Quote all lines below exactly. Images stay out.

---+---

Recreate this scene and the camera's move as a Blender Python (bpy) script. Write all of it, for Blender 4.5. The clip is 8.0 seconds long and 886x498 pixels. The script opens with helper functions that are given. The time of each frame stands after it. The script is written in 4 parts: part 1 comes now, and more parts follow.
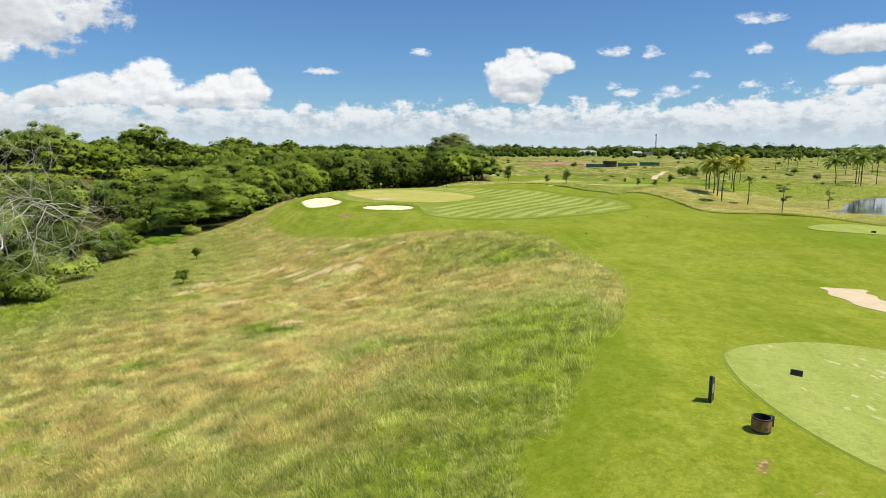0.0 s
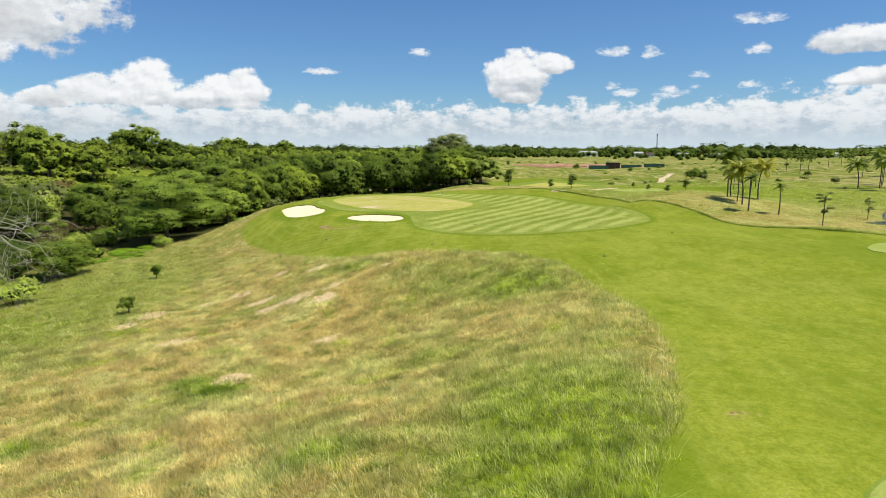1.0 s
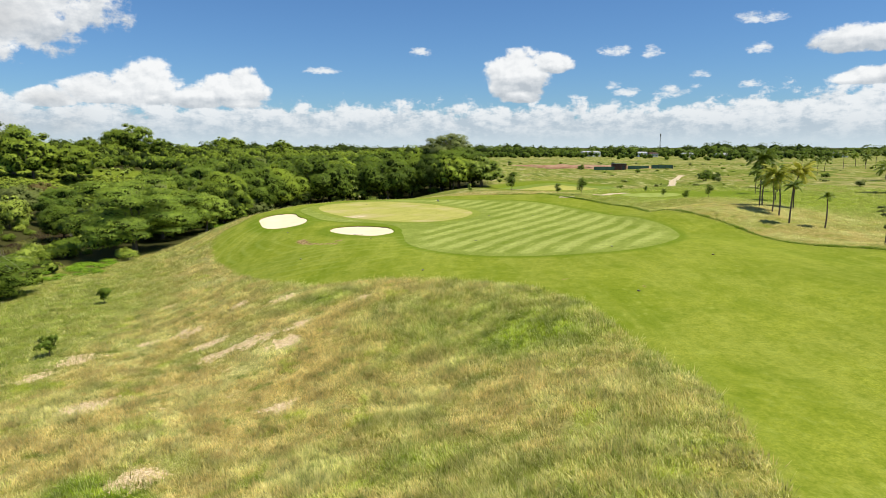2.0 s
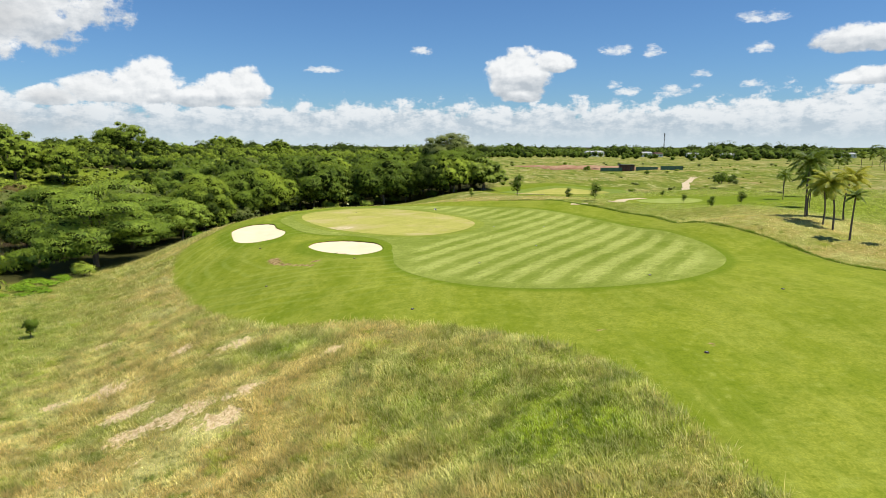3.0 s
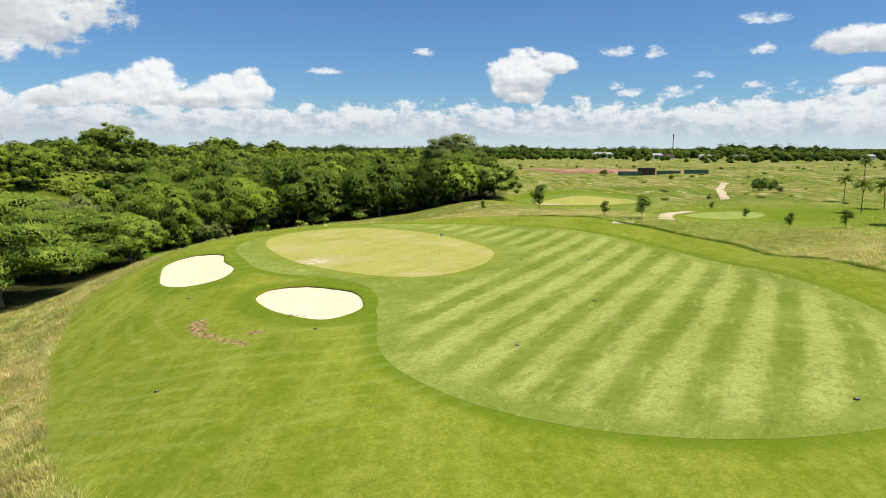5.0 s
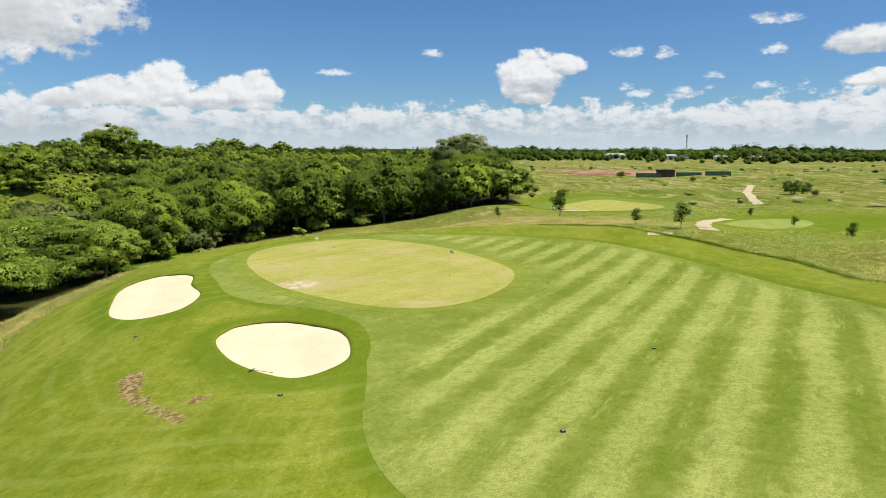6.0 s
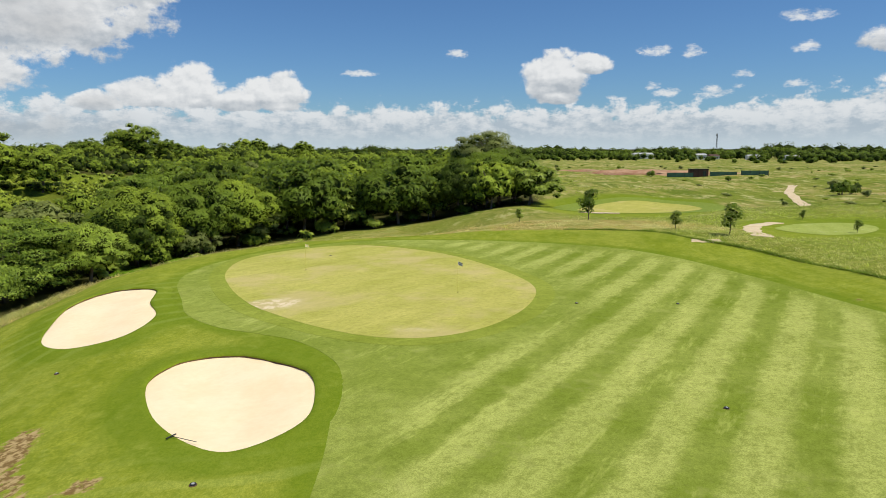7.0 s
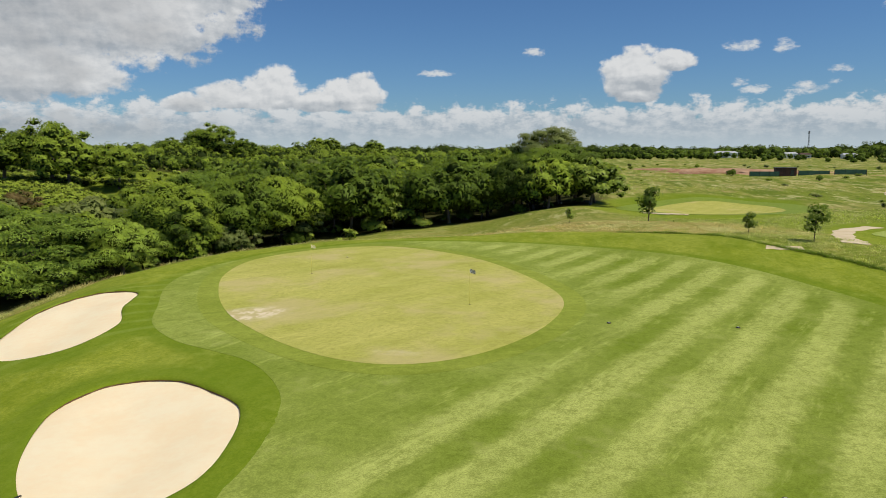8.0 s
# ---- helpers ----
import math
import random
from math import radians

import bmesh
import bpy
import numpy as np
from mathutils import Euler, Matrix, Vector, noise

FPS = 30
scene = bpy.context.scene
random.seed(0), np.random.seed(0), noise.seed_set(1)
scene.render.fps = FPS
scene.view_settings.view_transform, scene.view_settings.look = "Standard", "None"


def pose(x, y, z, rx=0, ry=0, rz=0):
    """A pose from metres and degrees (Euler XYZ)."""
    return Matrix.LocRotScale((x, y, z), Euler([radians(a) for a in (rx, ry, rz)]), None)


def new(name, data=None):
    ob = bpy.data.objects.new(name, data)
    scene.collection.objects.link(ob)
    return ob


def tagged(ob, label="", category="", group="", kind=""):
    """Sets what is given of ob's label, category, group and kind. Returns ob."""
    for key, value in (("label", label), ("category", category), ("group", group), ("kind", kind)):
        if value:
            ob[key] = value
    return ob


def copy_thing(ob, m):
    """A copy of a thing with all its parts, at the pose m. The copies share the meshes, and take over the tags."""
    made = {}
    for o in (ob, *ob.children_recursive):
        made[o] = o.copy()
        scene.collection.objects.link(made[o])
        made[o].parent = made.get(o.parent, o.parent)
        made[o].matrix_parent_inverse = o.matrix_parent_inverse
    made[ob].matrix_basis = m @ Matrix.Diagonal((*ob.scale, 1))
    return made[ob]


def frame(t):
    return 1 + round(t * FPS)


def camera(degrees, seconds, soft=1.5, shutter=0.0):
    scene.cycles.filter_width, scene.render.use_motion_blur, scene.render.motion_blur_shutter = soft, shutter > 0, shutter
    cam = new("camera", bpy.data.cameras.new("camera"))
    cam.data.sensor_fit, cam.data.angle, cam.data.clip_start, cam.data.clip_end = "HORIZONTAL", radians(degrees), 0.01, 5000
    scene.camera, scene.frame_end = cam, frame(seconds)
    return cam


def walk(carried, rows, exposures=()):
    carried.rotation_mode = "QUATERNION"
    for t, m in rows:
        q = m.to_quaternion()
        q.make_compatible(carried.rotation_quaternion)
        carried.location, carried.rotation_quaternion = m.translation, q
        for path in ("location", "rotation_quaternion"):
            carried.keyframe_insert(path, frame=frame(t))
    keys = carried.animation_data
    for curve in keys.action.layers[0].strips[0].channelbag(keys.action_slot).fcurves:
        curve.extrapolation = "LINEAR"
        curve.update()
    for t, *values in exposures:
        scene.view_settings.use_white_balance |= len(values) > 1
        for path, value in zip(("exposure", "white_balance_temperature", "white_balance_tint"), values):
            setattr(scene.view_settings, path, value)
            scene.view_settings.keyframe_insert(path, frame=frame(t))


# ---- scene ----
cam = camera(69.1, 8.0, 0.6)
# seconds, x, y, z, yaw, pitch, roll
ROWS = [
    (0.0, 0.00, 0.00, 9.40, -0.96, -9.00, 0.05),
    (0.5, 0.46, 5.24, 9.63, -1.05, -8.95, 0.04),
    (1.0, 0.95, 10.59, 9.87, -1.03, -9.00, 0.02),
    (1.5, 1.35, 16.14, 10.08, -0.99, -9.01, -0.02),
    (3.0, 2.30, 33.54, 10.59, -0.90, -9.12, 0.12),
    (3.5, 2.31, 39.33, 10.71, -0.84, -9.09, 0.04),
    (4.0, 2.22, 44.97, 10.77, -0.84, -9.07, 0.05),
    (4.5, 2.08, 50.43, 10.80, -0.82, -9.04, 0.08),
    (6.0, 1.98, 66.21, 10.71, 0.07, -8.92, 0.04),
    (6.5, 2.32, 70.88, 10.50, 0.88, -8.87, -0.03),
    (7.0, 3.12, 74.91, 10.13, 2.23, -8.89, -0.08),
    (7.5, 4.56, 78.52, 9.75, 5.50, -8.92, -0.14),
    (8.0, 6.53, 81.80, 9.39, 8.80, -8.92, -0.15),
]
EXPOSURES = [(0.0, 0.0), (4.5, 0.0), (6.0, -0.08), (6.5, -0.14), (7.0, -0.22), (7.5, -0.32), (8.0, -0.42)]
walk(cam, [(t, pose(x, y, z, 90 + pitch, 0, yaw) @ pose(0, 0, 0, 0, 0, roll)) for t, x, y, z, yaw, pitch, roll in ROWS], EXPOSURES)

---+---

RESULT OF THIS EXERCISE
Recreate this scene and the camera's move as a Blender Python (bpy) script. Write all of it, for Blender 4.5. The clip is 8.0 seconds long and 886x498 pixels. The script opens with helper functions that are given. The time of each frame stands after it. The script is written in 4 parts: part 1 comes now, and more parts follow.
0.0 s
1.0 s
2.0 s
3.0 s
5.0 s
6.0 s
7.0 s
8.0 s
# ---- helpers ----
import math
import random
from math import radians

import bmesh
import bpy
import numpy as np
from mathutils import Euler, Matrix, Vector, noise

FPS = 30
scene = bpy.context.scene
random.seed(0), np.random.seed(0), noise.seed_set(1)
scene.render.fps = FPS
scene.view_settings.view_transform, scene.view_settings.look = "Standard", "None"


def pose(x, y, z, rx=0, ry=0, rz=0):
    """A pose from metres and degrees (Euler XYZ)."""
    return Matrix.LocRotScale((x, y, z), Euler([radians(a) for a in (rx, ry, rz)]), None)


def new(name, data=None):
    ob = bpy.data.objects.new(name, data)
    scene.collection.objects.link(ob)
    return ob


def tagged(ob, label="", category="", group="", kind=""):
    """Sets what is given of ob's label, category, group and kind. Returns ob."""
    for key, value in (("label", label), ("category", category), ("group", group), ("kind", kind)):
        if value:
            ob[key] = value
    return ob


def copy_thing(ob, m):
    """A copy of a thing with all its parts, at the pose m. The copies share the meshes, and take over the tags."""
    made = {}
    for o in (ob, *ob.children_recursive):
        made[o] = o.copy()
        scene.collection.objects.link(made[o])
        made[o].parent = made.get(o.parent, o.parent)
        made[o].matrix_parent_inverse = o.matrix_parent_inverse
    made[ob].matrix_basis = m @ Matrix.Diagonal((*ob.scale, 1))
    return made[ob]


def frame(t):
    return 1 + round(t * FPS)


def camera(degrees, seconds, soft=1.5, shutter=0.0):
    scene.cycles.filter_width, scene.render.use_motion_blur, scene.render.motion_blur_shutter = soft, shutter > 0, shutter
    cam = new("camera", bpy.data.cameras.new("camera"))
    cam.data.sensor_fit, cam.data.angle, cam.data.clip_start, cam.data.clip_end = "HORIZONTAL", radians(degrees), 0.01, 5000
    scene.camera, scene.frame_end = cam, frame(seconds)
    return cam


def walk(carried, rows, exposures=()):
    carried.rotation_mode = "QUATERNION"
    for t, m in rows:
        q = m.to_quaternion()
        q.make_compatible(carried.rotation_quaternion)
        carried.location, carried.rotation_quaternion = m.translation, q
        for path in ("location", "rotation_quaternion"):
            carried.keyframe_insert(path, frame=frame(t))
    keys = carried.animation_data
    for curve in keys.action.layers[0].strips[0].channelbag(keys.action_slot).fcurves:
        curve.extrapolation = "LINEAR"
        curve.update()
    for t, *values in exposures:
        scene.view_settings.use_white_balance |= len(values) > 1
        for path, value in zip(("exposure", "white_balance_temperature", "white_balance_tint"), values):
            setattr(scene.view_settings, path, value)
            scene.view_settings.keyframe_insert(path, frame=frame(t))


# ---- scene ----
cam = camera(69.1, 8.0, 0.6)
# seconds, x, y, z, yaw, pitch, roll
ROWS = [
    (0.0, 0.00, 0.00, 9.40, -0.96, -9.00, 0.05),
    (0.5, 0.46, 5.24, 9.63, -1.05, -8.95, 0.04),
    (1.0, 0.95, 10.59, 9.87, -1.03, -9.00, 0.02),
    (1.5, 1.35, 16.14, 10.08, -0.99, -9.01, -0.02),
    (3.0, 2.30, 33.54, 10.59, -0.90, -9.12, 0.12),
    (3.5, 2.31, 39.33, 10.71, -0.84, -9.09, 0.04),
    (4.0, 2.22, 44.97, 10.77, -0.84, -9.07, 0.05),
    (4.5, 2.08, 50.43, 10.80, -0.82, -9.04, 0.08),
    (6.0, 1.98, 66.21, 10.71, 0.07, -8.92, 0.04),
    (6.5, 2.32, 70.88, 10.50, 0.88, -8.87, -0.03),
    (7.0, 3.12, 74.91, 10.13, 2.23, -8.89, -0.08),
    (7.5, 4.56, 78.52, 9.75, 5.50, -8.92, -0.14),
    (8.0, 6.53, 81.80, 9.39, 8.80, -8.92, -0.15),
]
EXPOSURES = [(0.0, 0.0), (4.5, 0.0), (6.0, -0.08), (6.5, -0.14), (7.0, -0.22), (7.5, -0.32), (8.0, -0.42)]
walk(cam, [(t, pose(x, y, z, 90 + pitch, 0, yaw) @ pose(0, 0, 0, 0, 0, roll)) for t, x, y, z, yaw, pitch, roll in ROWS], EXPOSURES)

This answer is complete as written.